- Born: September 21, 1952 (age 73) Connecticut, U.S.
- Education: Florida State University
- Title: Criminal profiler

= Dayle Hinman =

FBI profiler (born 1952)

Dayle Hinman (born September 21, 1952) is a retired, FBI-trained criminal profiler. She starred in a television series on TruTV (earlier known as CourtTV).

==Education==
Hinman holds a bachelor's degree from Florida State University in criminology. She had a one-year fellowship at the FBI Behavioral Sciences unit and was one of the first people there to be trained in forensic profiling under John E. Douglas.

==Career==
===Law enforcement===
Hinman's law enforcement career began in 1975 and spanned 26 years, including stints at Florida State University, Leon County, Florida, and the FDLE. During her career, she was one of only a handful of female criminal profilers.

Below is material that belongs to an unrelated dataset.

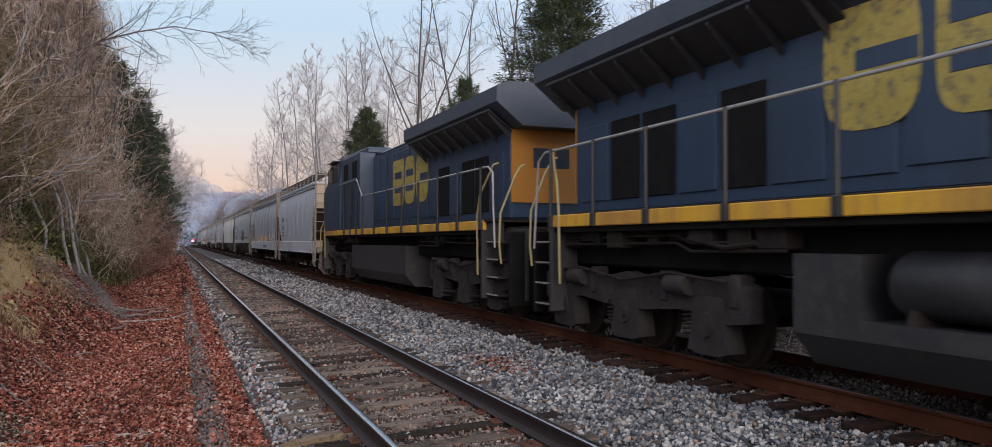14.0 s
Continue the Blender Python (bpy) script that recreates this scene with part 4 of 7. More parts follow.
G_tan = surface("dull_tan_spray", (0.40, 0.29, 0.16), (0.46, 0.35, 0.22), 0.7, 0, 4, 30, 0.05)
G_rustred = surface("rust_red_spray", (0.22, 0.08, 0.04), (0.28, 0.11, 0.05), 0.7, 0, 4, 30, 0.05)
P_dark = surface("dark_cover_paint", (0.10, 0.10, 0.115), (0.16, 0.16, 0.17), 0.6, 0, 4, 20, 0.1)
G_pale = surface("faded_cream_spray", (0.50, 0.46, 0.40), (0.56, 0.52, 0.46), 0.7)
M_plow = surface("dusty_brown_plow_paint", (0.12, 0.095, 0.085), (0.205, 0.17, 0.155), 0.8, 0, 1.6, 18, 0.2, third=(0.06, 0.05, 0.045))
G_pink = surface("faded_red_spray", (0.40, 0.16, 0.18), (0.34, 0.20, 0.22), 0.7, 0, 4, 30, 0.05)

# ---- locomotives: s is the distance behind the coupler face of the cab end ----
LOCO = 21.5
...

Hinman has worked on several high-profile cases, including those of Ted Bundy, O. J. Simpson, Rory Enrique Conde and Aileen Wuornos.

===Television===
Hinman starred in a television series on TruTV (earlier known as CourtTV). The program Body of Evidence: From the case files of Dayle Hinman documented some of the cases she worked while a special agent at the Florida Department of Law Enforcement, as well as some other cases. Body of Evidence (which should not be confused with the TV crime drama Body of Proof) was a documentary-style show with interviews, re-enactments and an off-camera narrator. Each episode included scenes of Hinman discussing the case in question, as well as scenes of her playing herself in re-enactments.